Halloween - 1,983 Days Out
Don is outside at the end of our sidewalk all bundled up in his Woolrich coat and wearing his Stetson cowboy hat, a canvas bag of Reese’s peanut butter cups tied to his wheelchair. He’s waiting for the ghosts, gremlins, pirates and princess’s to come begging for candy. He’s having the time of his life. Until recent years, he’d always worked nights and never got to experience this ritual of fall. Imagine that, being over fifty years old before handing out your first Halloween treats. He knows most of the kids from his ‘trolling for friends’ rides in his electric wheelchair during the summer months.
I’ve been trying to locate a garden’s doorbell that I once saw in a catalog and didn’t have the brains to order it right there and then. The part that rings has a belt clip so you could wear it and the part you press to ring would have been ideal to hook up to Don’s wheelchair. That way, I’d always be at his beck and call, as long as I didn’t get more than 500 feet away. It would come in handy for times like tonight, if Don needs his candy supply replenished or when we’re in the grocery store and his Starbuck debit card is over-drawn. It would have come in handy this morning when he was in the bathroom and he accidentally spilled his urinal on the floor. Again.
Last night I typed up all my notes from the book that I had kept in Don’s room in the first 101 days after his stroke. I asked him if he wanted to read them and he does. I’m thinking it might help him be less complacent about doing his arm and leg exercises when he sees it in black and white how hard-earned it was for him to be able to stand up and make transfers, etc. The notes don’t include improvements he’s made in speech and cognitive issues since the stroke because most of them didn’t even begin until he got into out-patient therapy, after his first 101 days.

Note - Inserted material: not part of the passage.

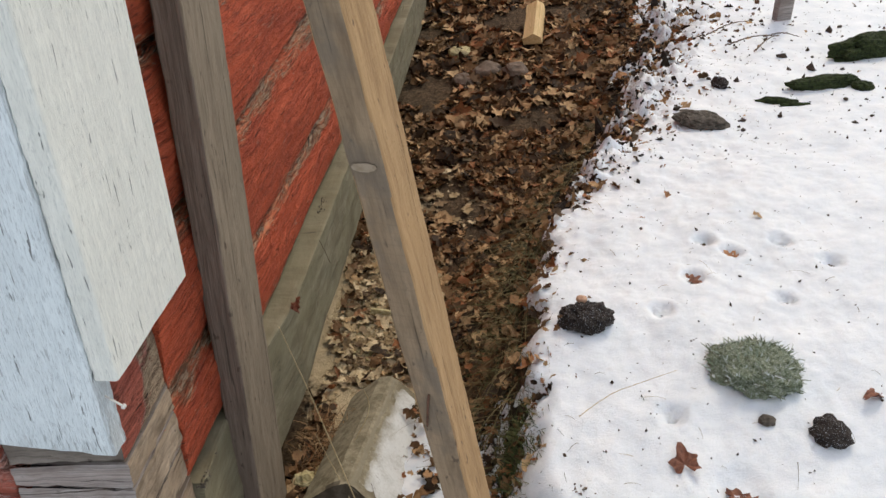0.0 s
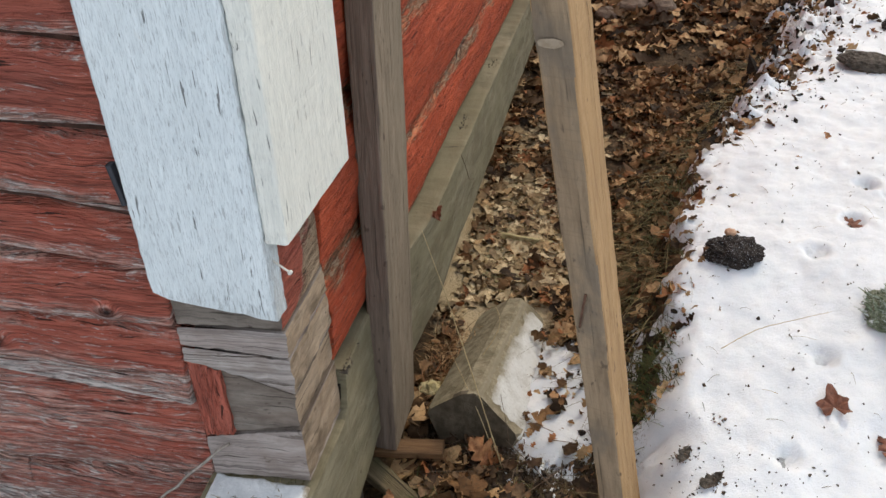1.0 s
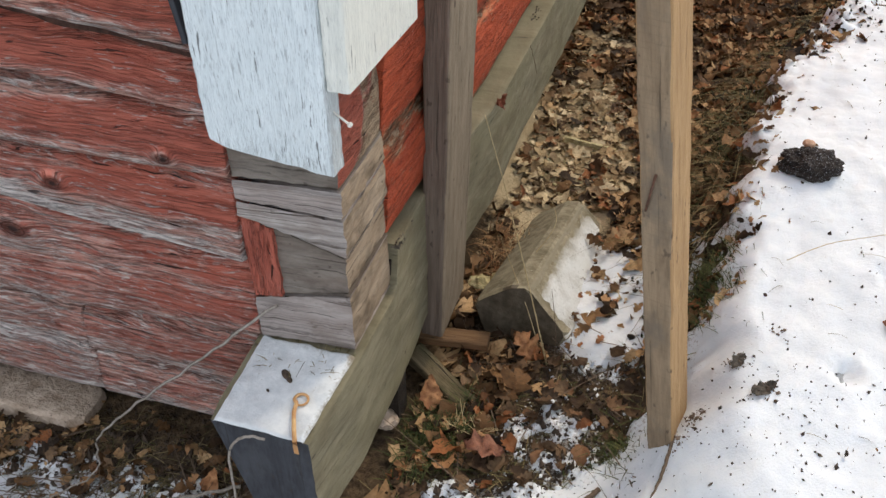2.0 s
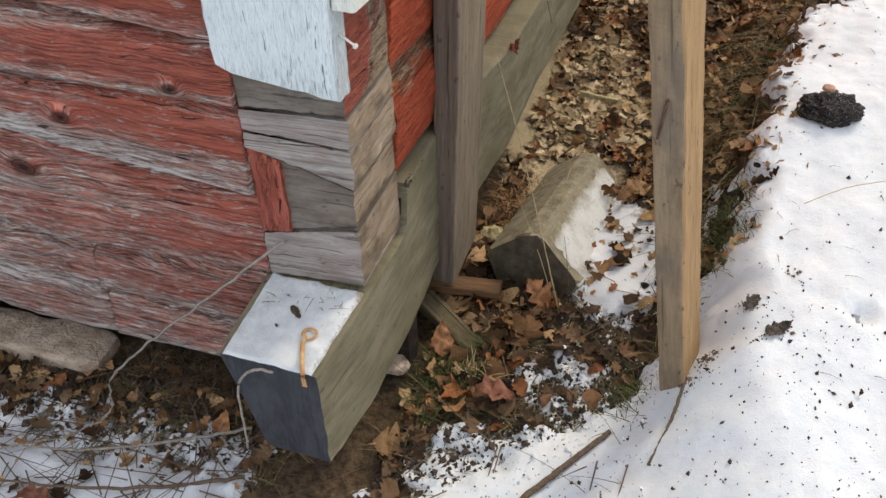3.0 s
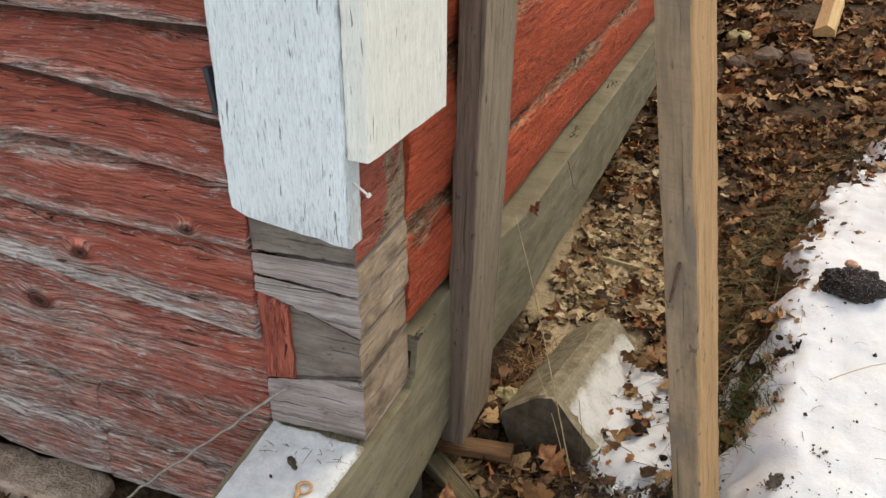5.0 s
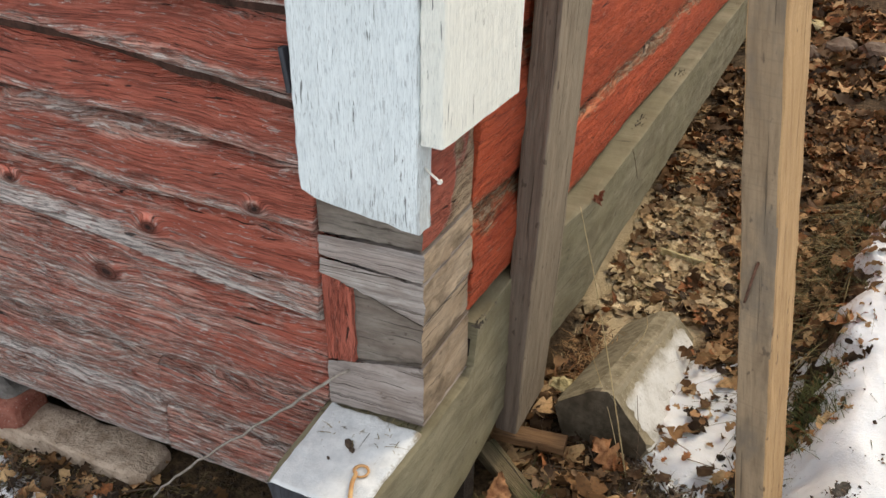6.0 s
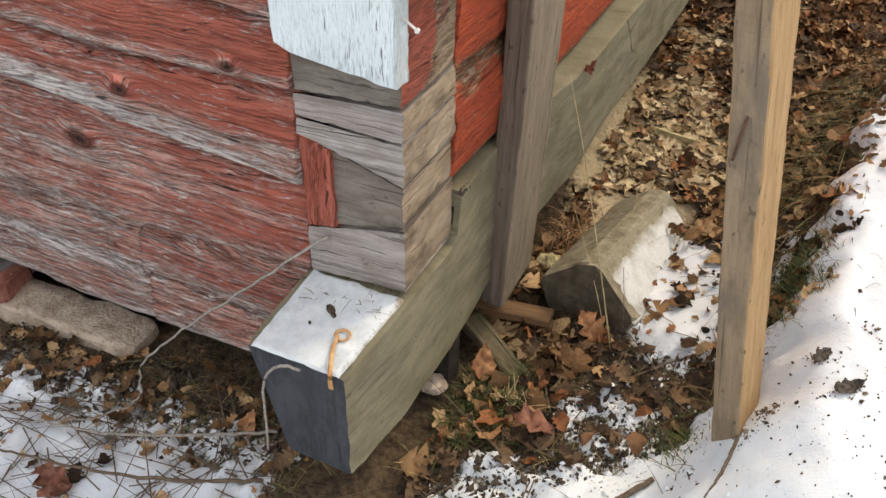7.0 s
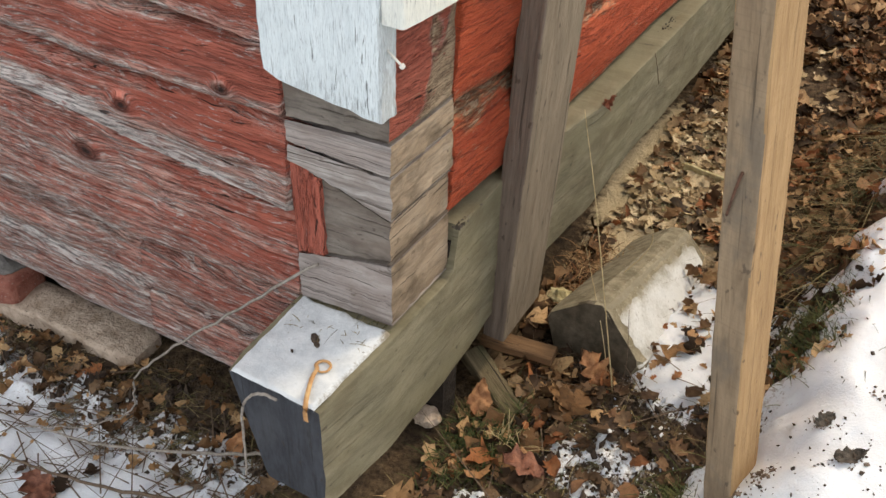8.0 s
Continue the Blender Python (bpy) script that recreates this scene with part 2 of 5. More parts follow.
def snow_material():
    m = Tree("old_snow")
    co = m.coords()
    grain = m.noise(co, 420, 3, 0.6)
    soft = m.noise(co, 13, 6, 0.66)
    thin = m.attr("thin")
    dirt = m.step(m.math("ADD", m.noise(co, 150, 5, 0.75), m.math("MULTIPLY", thin, 0.15)), 0.64, 0.74, 0, 0.7)
    col = m.mix(m.step(soft, 0.3, 0.7), (0.68, 0.71, 0.745), (0.81, 0.825, 0.84))
    col = m.mix(dirt, col, (0.30, 0.24, 0.19))
    col = m.mix(m.step(m.noise(co, 26, 6, 0.72), 0.60, 0.74, 0, 0.30), col, (0.47, 0.46, 0.46))
    h = m.math("ADD", m.math("MULTIPLY", grain, 0.15), soft)
    mat = m.done(col, 0.6, m.bump(h, 0.45, 0.014), 0.3)
    m.bsdf.inputs["Subsurface Weight"].default_value = 0.15
    m.bsdf.inputs["Subsurface Radius"].default_value = (0.01, 0.012, 0.015)
    return mat


def soil_material():
    m = Tree("leafy_soil")
    co = m.coords()
    black = m.attr("bank")
    a, b, c = m.noise(co, 9, 5, 0.65), m.noise(co, 70, 5, 0.7), m.noise(co, 300, 3, 0.6)
    col = m.ramp(b, (0.25, (0.020, 0.014, 0.010)), (0.45, (0.085, 0.056, 0.033)), (0.62, (0.17, 0.115, 0.066)), (0.8, (0.27, 0.19, 0.11)))
    col = m.mix(m.step(a, 0.4, 0.65, 0, 0.55), col, (0.035, 0.026, 0.018))
    col = m.mix(m.step(m.math("ADD", black, m.math("MULTIPLY", b, 0.6)), 0.55, 0.95, 0, 0.7), col, m.mix(c, (0.012, 0.010, 0.008), (0.04, 0.032, 0.024)))
    dust = m.step(m.math("ADD", m.attr("sawdust"), m.math("MULTIPLY", m.math("ADD", b, a), 0.6)), 0.85, 1.15)
    col = m.mix(dust, col, m.mix(c, (0.46, 0.34, 0.19), (0.76, 0.62, 0.41)))
    ice = m.step(m.math("ADD", m.math("MULTIPLY", m.attr("frost"), 0.55), m.math("ADD", m.math("MULTIPLY", b, 0.5), m.math("MULTIPLY", c, 0.45))), 0.72, 0.90, 0, 0.75)
    col = m.mix(ice, col, m.mix(c, (0.40, 0.42, 0.44), (0.78, 0.80, 0.82)))
    h = m.math("ADD", b, m.math("MULTIPLY", c, 0.4))
    return m.done(col, 0.95, m.bump(h, 0.9, 0.012), 0.15)


def leaf_material(name, stops, by_object=False):
    m = Tree(name)
    r = m.random() if by_object else m.island()
    col = m.ramp(r, *stops)
    co = m.coords()
    n = m.noise(co, 160, 4, 0.6)
    col = m.mix(m.step(n, 0.45, 0.75, 0, 0.55), col, (0.05, 0.03, 0.02))
    col = m.mix(m.step(m.noise(co, 45, 3), 0.5, 0.8, 0, 0.18), col, (0.42, 0.27, 0.13))
    return m.done(col, 0.72, m.bump(n, 0.6, 0.003), 0.15)


def plain_rough(name, a, b, scale=60, bump=0.6, rough=0.85, dist=0.006, spots=None, spec=0.25, metal=0.0):
    m = Tree(name)
    co = m.coords()
    n, f = m.noise(co, scale, 5, 0.65), m.noise(co, scale * 5, 3, 0.6)
    col = m.mix(m.step(n, 0.3, 0.7), a, b)
    if spots:
        col = m.mix(m.step(f, spots[1], spots[1] + 0.12), col, spots[0])
    return m.done(col, rough, m.bump(m.math("ADD", n, m.math("MULTIPLY", f, 0.4)), bump, dist), spec, metal)


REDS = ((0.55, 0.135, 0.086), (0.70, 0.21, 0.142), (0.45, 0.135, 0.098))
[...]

Day 23: Hospital. The breakfast tray came up with all regular liquids. No one seems to get the thickened liquids order right! The cardiologist was in this morning and he’s going to wait a couple of days to do the jump start (cardio inversion) on Don’s heart. He’s known Don a long time and he said he’d try to pull a few strings with the social workers here and try to get Don back into the rehabilitation hospital, instead of having to go back to the sub-acute nursing home. He didn’t believe the ‘vegetable for life’ prognosis either. Don had a rough day. They did an echogram, blood work, and the physical therapist was here to do some bedside range of motion stuff. Hospital staff was in and out of his room all day and they seemed to wear Don out. One of those people was a rehabilitation specialist and he told me that Don “can’t make the grade” to go back to rehab. That was a royal let down but not a complete surprise. I asked him what exactly Don would have to be able to do to make the grade. He said: 1) He’d have to be able to follow two-step directions; 2) He’d have to be able to weight bear on one leg; and, 3) He’d have to have some place to go after rehab where he won’t be living alone. At least now I feel like we’ve got some marching orders.
Day 24: Nothing new.
Day 25: The cardio inversion worked! Don’s heart rhythm is back were it belongs but what a stressful procedure that turned out to be. First, his own cardiologist had emergency surgery so they gave us someone new. He told us it would only take ten minutes but it ended up being almost two hours. Earlier in the day they had Don hooked up the heart monitor and something was going on that caused nurses to come running in and about to call a Code Blue. This happened several times over the morning so I was anxious the procedure, afraid he’d die before they got to it. Then when they got the machine in the room that was suppose to do the inversion, it wasn’t acting predictable so they called a computer specialist in. He fiddled around and finally called an electrical maintenance man in and it was determined that a wall receptacle was causing all the trouble. They wouldn’t let me stay in the room during all this so I was eavesdropping outside the door the whole time. The next thing that happened was they had the maintenance man hold the machine’s plug in the wall while the doctor let a nurse hold the paddles used to jump start Don’s heart! “She always wanted to do it,” she had told the doctor. I’m still shocked that he actually allowed her to do it.